Final Confirmations: A few weeks ago, our bathtub caught on fire -- with Isabella in it. It was an electrical fire involving some long-deactivated whirlpool jets underneath the tub. The fuses did not pop. The hall fire extinguisher did not work. This episode was a final confirmation that we were doing the right thing.
Yet another confirmation came a couple weeks ago, when I received an invitation to deliver the main message at three services at Princeton Alliance on the weekend of Jan 15. This could be a great way to introduce the Hope ministry to new folks as we prepare to spend a year in the area.
David is enthusiastic about having me available to him for a year in the US. He has already been making strong connections in California, so I can focus on the Northeast, connecting with churches around there.

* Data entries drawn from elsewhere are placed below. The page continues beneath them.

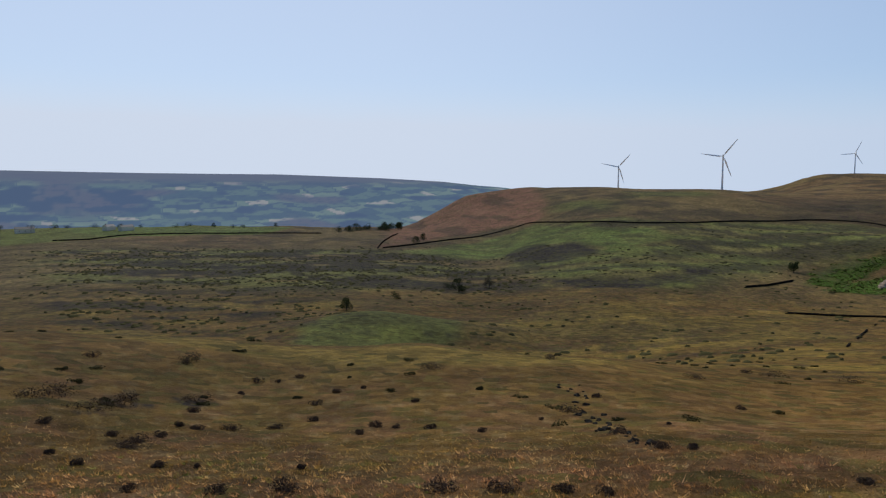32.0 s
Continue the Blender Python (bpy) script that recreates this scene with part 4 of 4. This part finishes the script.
# fountain-shaped rush tussocks
for part_way, n_c, d0, d1, y0, y1, each, scale in ((LOW_WAY, 2600, 2.0, 26, -44, 50, 40, 1.0), (HIGH_WAY, 5000, 4, 60, -20, 160, 18, 0.9)):
    at, d = scatter(part_way, n_c, d0, d1, y0, y1, 2.6)
    big = rng.uniform(0.6, 1.25, len(at)) * scale
    hue = np.repeat(rng.choice((0.0, 0.0, 0.4, 0.8), len(at)), each)
    rad = np.abs(rng.normal(0, 0.11, len(at) * each)) * np.repeat(big, each)
    ang = rng.uniform(0, 2 * np.pi, len(at) * each)
    out = np.c_[np.cos(ang), np.sin(ang)]
    xy = np.repeat(at, each, 0) + out * rad[:, None]
    high = 0.42 * np.repeat(big, each) * rng.uniform(0.6, 1.1, len(xy))
    w_a = np.repeat(wind(at), each)
    lean = (out * 0.75 + np.c_[np.cos(w_a), np.sin(w_a)] * 0.38) * (high * rng.uniform(0.5, 1.2, len(xy)))[:, None]
    wide = np.clip(0.0012 * np.repeat(d, each), 0.004, 0.05)
    make = blades if part_way is LOW_WAY else short_blades
    sown("grass_tussocks", xy, make(xy, high, wide, lean), "tussocks of rush and matted moor grass", np.repeat(rng.uniform(0.25, 0.95, len(at)), each), hue)

# a taller fringe along both edges of the track
verge = TRACK[(TRACK[:, 0] > -95) & (TRACK[:, 0] < 70)]
pick = rng.integers(0, len(verge) - 1, 90000)
ahead = verge[pick + 1] - verge[pick]
ahead /= np.hypot(*ahead.T)[:, None]
xy = verge[pick] + ahead * rng.uniform(0, 1, len(pick))[:, None]
xy = xy + np.c_[-ahead[:, 1], ahead[:, 0]] * (rng.choice((-1, 1), len(pick)) * (np.interp(xy[:, 0], (-30, 2, 14), (1.76, 1.76, 2.45)) + rng.gamma(2.0, 0.35, len(pick)) + (grain(xy, 1.5, 55) - 0.5) * 0.7))[:, None]
high = 0.27 * tuft(xy) * rng.uniform(0.6, 1.2, len(xy))
sown("verge_grass", xy, short_blades(xy, high, rng.uniform(0.010, 0.032, len(xy)), bent(xy, high, 1.3)), "tall yellowish grass fringe along the track", rng.uniform(0.35, 1.0, len(xy)))

# seed heads that stand above the sward
xy, d = scatter(LOW_WAY, 16000, 1.8, 24, -44, 50, 2.6)
keep = band(grain(xy, 2.5, 54), 0.48, 0.62) > rng.random(len(xy))
xy, d = xy[keep], d[keep]
M_seed = speckled("dry_seed_heads", (0.26, 0.17, 0.08), (0.42, 0.32, 0.18), 8.0, 0.85, 0.2)
high = 0.42 * tuft(xy) * rng.uniform(0.7, 1.1, len(xy))
v, f, per = blades(xy, high, np.clip(0.0010 * d, 0.003, 0.015), bent(xy, high, 0.6))
tagged(new("seed_heads", quick_mesh("seed_heads", v, f, M_seed)), "pale dry grass seed heads above the sward", "grass", kind="stuff")


# ---- dry stone walls ----
def block(w, d, h, rnd, jag=0.18):
    """A rough stone: a box with pushed corners."""
    c = [(x * w / 2 * (1 + rnd.uniform(-jag, jag)), y * d / 2 * (1 + rnd.uniform(-jag, jag)), z * h / 2 * (1 + rnd.uniform(-jag, jag)))
         for z in (-1, 1) for y in (-1, 1) for x in (-1, 1)]
    return c, [(0, 2, 3, 1), (4, 5, 7, 6), (0, 1, 5, 4), (2, 6, 7, 3), (0, 4, 6, 2), (1, 3, 7, 5)]


def stone_pile(name, places, mat, parent=None):
    """Many stones in one mesh: (x, y, z, turn, w, d, h) each."""
    rnd = random.Random(len(places))
    verts, faces = [], []
    for x, y, z, turn, w, d, h in places:
        c, f = block(w, d, h, rnd)
        k = len(verts)
        ct, st = math.cos(turn), math.sin(turn)
        verts += [(x + ct * a - st * b, y + st * a + ct * b, z + e) for a, b, e in c]
        faces += [tuple(k + i for i in q) for q in f]
    ob = new(name, mesh_ob(name, verts, faces, mat))
    ob.parent = parent
    return ob


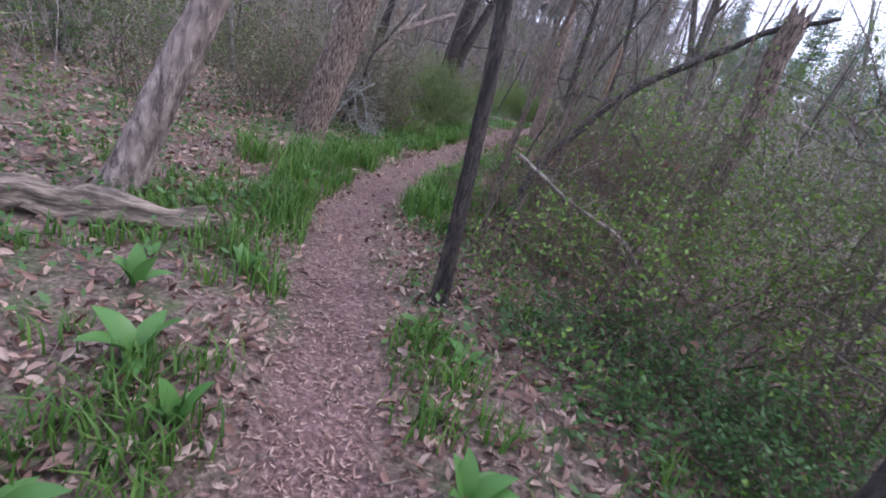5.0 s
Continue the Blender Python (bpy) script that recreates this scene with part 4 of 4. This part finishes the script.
def grass():
    rng = np.random.default_rng(10)
    bits = []
    for x, y, rx, ry, n, h in [
        (-0.4, -15.6, 0.55, 1.0, 2600, 0.24), (0.1, -13.2, 0.4, 1.1, 3000, 0.3), (-0.2, -17.6, 0.5, 0.7, 1300, 0.2), (0.35, -11.9, 0.35, 0.5, 1800, 0.3),
        (1.35, -17.3, 0.3, 0.9, 1600, 0.2), (1.9, -13.3, 0.35, 0.6, 1700, 0.28), (1.55, -15.6, 0.3, 0.8, 900, 0.18), (-1.6, -14.6, 0.9, 1.2, 1500, 0.18),
        (0.3, -9.5, 0.25, 0.7, 800, 0.2), (1.9, -10.0, 0.3, 0.4, 900, 0.2), (1.85, -9.2, 0.3, 0.4, 800, 0.22), (0.1, -6.9, 0.2, 0.3, 300, 0.2),
        (-0.6, -7.5, 0.25, 0.7, 700, 0.18), (0.5, -4.3, 0.9, 0.4, 1200, 0.2), (1.15, -8.4, 0.15, 0.2, 500, 0.18), (-2.5, -12.5, 1.2, 1.2, 900, 0.15),
        (-1.05, -2.4, 0.3, 0.8, 1500, 0.28), (-1.0, 0.2, 0.25, 0.9, 1900, 0.3), (0.25, -1.0, 0.2, 1.2, 900, 0.2), (-0.95, 2.0, 0.3, 0.6, 600, 0.2),
        (-1.3, 2.4, 0.25, 0.3, 700, 0.26), (0.35, 2.6, 0.2, 0.5, 800, 0.15), (-0.6, 9.0, 0.3, 1.2, 1200, 0.14), (-0.95, 7.0, 0.2, 0.6, 900, 0.2),
        (-0.75, 6.0, 0.2, 0.7, 500, 0.14), (0.3, 7.2, 0.2, 0.9, 400, 0.14), (-1.2, 5.2, 0.6, 0.9, 500, 0.12), (0.0, 12.6, 0.2, 1.0, 500, 0.13), (0.95, 12.6, 0.2, 1.2, 600, 0.14), (-0.1, 14.8, 0.25, 0.8, 700, 0.16),
        (-0.6, 17.0, 0.8, 0.8, 900, 0.2), (0.45, -5.6, 0.25, 0.7, 1800, 0.36), (0.0, -8.1, 0.22, 0.5, 500, 0.26), (-0.35, -7.2, 0.2, 0.5, 600, 0.3), (-0.75, -5.6, 0.25, 0.6, 900, 0.38), (0.15, -3.6, 0.2, 0.9, 1200, 0.3), (-0.95, -4.9, 0.3, 0.8, 1200, 0.3), (-0.55, -6.4, 0.25, 0.5, 900, 0.26), (-1.0, -0.9, 0.25, 0.8, 1800, 0.34), (-3.0, 8.0, 0.9, 0.9, 900, 0.16), (-3.8, 11.5, 1.2, 1.0, 1200, 0.25)]:
        k = max(4, n // 60)
        cx, cy = x + rng.normal(size=k) * rx * 0.75, y + rng.normal(size=k) * ry * 0.75
        i = rng.integers(0, k, int(n * 0.8))
        px, py = cx[i] + rng.normal(size=len(i)) * 0.07, cy[i] + rng.normal(size=len(i)) * 0.07
        off = np.abs(side(px, py)) > 0.28
        bits.append(grass_patch(rng, px[off], py[off], h * 0.72))
    # tufts strewn along both verges
    tx, ty = [], []
    for _ in range(420):
        y = rng.uniform(-20, 18)
        d = rng.choice([-1, 1]) * (0.33 + abs(rng.normal()) * 1.1)
        k = rng.integers(12, 45)
        tx.append(d + np.interp(y, _ys, _xs) + rng.normal(size=k) * 0.06)
        ty.append(y + rng.normal(size=k) * 0.06)
    bits.append(grass_patch(rng, np.concatenate(tx), np.concatenate(ty), 0.13))
    tagged(new("grass", mesh_of("grass", *join(bits), GRASS)), "tufts of fresh green spring grass", "grass", kind="stuff")


grass()


def broad_plant_parts(rng, n, size):
    """Long oval leaves, ribbed down the middle, rising from one foot."""
    out = []
    for k in range(n):
        a, tilt, L = k * 2.4 + rng.uniform(-0.4, 0.4), rng.uniform(0.35, 1.1), size * rng.uniform(0.7, 1.15)
        u, v, f = 7, [], []
        for i in range(u):
            t = i / (u - 1)
            w = L * 0.2 * math.sin(math.pi * min(1, 0.12 + t * 0.9)) ** 0.8 * (0 if i == u - 1 else 1)
            h, e = L * t * math.cos(tilt * (0.5 + t * 0.7)), L * t * math.sin(tilt * (0.5 + t * 0.7))
            for sgn, fold in ((-1, 0.35), (0, 0), (1, 0.35)):
                q = (e, sgn * w, h + fold * w)
                v.append((q[0] * math.cos(a) - q[1] * math.sin(a), q[0] * math.sin(a) + q[1] * math.cos(a), q[2]))
        for i in range(u - 1):
            for j in range(2):
                f.append((i * 3 + j, i * 3 + j + 1, i * 3 + j + 4, i * 3 + j + 3))
        out.append(mesh_of("leaf", v, f, LEAF_BROAD, True))
    return out


def broad_plants():
    rng = np.random.default_rng(12)
    kinds = [broad_plant_parts(rng, n, s) for n, s in ((5, 0.3), (7, 0.26), (4, 0.22), (6, 0.34))]
    spots = [(-0.6, -14.2), (1.7, -16.3), (2.0, -11.5), (2.2, -11.1), (1.75, -11.2), (2.5, -11.6), (1.9, -10.9), (0.45, -9.7), (0.85, -9.2), (1.5, -9.0),
             (1.3, -8.2), (1.9, -9.0), (-0.2, -8.6), (0.0, -8.1), (-0.4, -8.3), (0.2, -9.0), (2.4, -12.7), (2.0, -14.6), (0.7, -8.0), (-0.4, -6.2),
             (0.45, -0.9), (0.6, -0.2), (0.3, -2.4), (0.7, -1.6), (0.2, 3.2), (0.35, 2.7), (0.6, 2.2), (-0.95, 2.4), (-1.1, 2.9), (-0.9, 4.4), (-0.75, 5.2),
             (1.5, 4.6), (1.2, 4.2), (2.0, 4.8), (1.8, 3.7), (1.9, 3.2), (1.5, 3.0), (2.1, 2.7), (1.7, 2.3), (0.8, 2.9), (1.4, 2.0), (2.3, 3.9),
             (-1.4, 5.6), (-1.0, 6.6), (-0.8, 7.5), (-0.5, 8.2), (0.3, 6.9), (0.4, 7.6), (0.25, 8.6), (0.8, 6.2), (-0.2, 10.4), (-0.1, 9.9), (0.75, 10.2),
             (1.0, 9.4), (0.85, 12.0), (1.0, 12.4), (1.1, 11.9), (0.95, 12.9), (-0.25, 13.0), (1.4, 11.3)]
    for i, (x, y) in enumerate(spots):
        if abs(float(side(x, y))) < 0.42:
            x += 0.3 if float(side(x, y)) > 0 else -0.3
        ob = thing("broadleaf_plant", P(x, y, -0.01), "low plant with broad bright green leaves in the litter", "plant", "broad-leaved plants")
        a, s = rng.uniform(0, 6.28), rng.uniform(0.4, 0.75)
        ob.rotation_euler, ob.scale = (0, 0, a), (s, s, s)
        for me in kinds[i % 4]:
            part("leaf", me, ob)


broad_plants()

Concluding: Minor challenges face us, which we will have to deal with on short timing, as work and other responsibilities preclude completely focusing on this until mid-December. We will need to find a suitable house to rent (not easy in the hotly disputed school district), vehicles, and household furnishings. And I hope for a miracle with loaned office space somewhere, perhaps within a neighborhood church. But, as long as Marc gets into school Jan 3, it will all be good, even if we are using sleeping bags and a camp stove. Folks from the Princeton Alliance Church have already come forward with offers for help through the church’s community outreach ministry.
Mainly, it will be good to connect with so many folks in the US that we have not seen in a long time, due to difficulties of traveling internationally with the baby. We hope to do some serious traveling over long weekends while we are there to get caught up.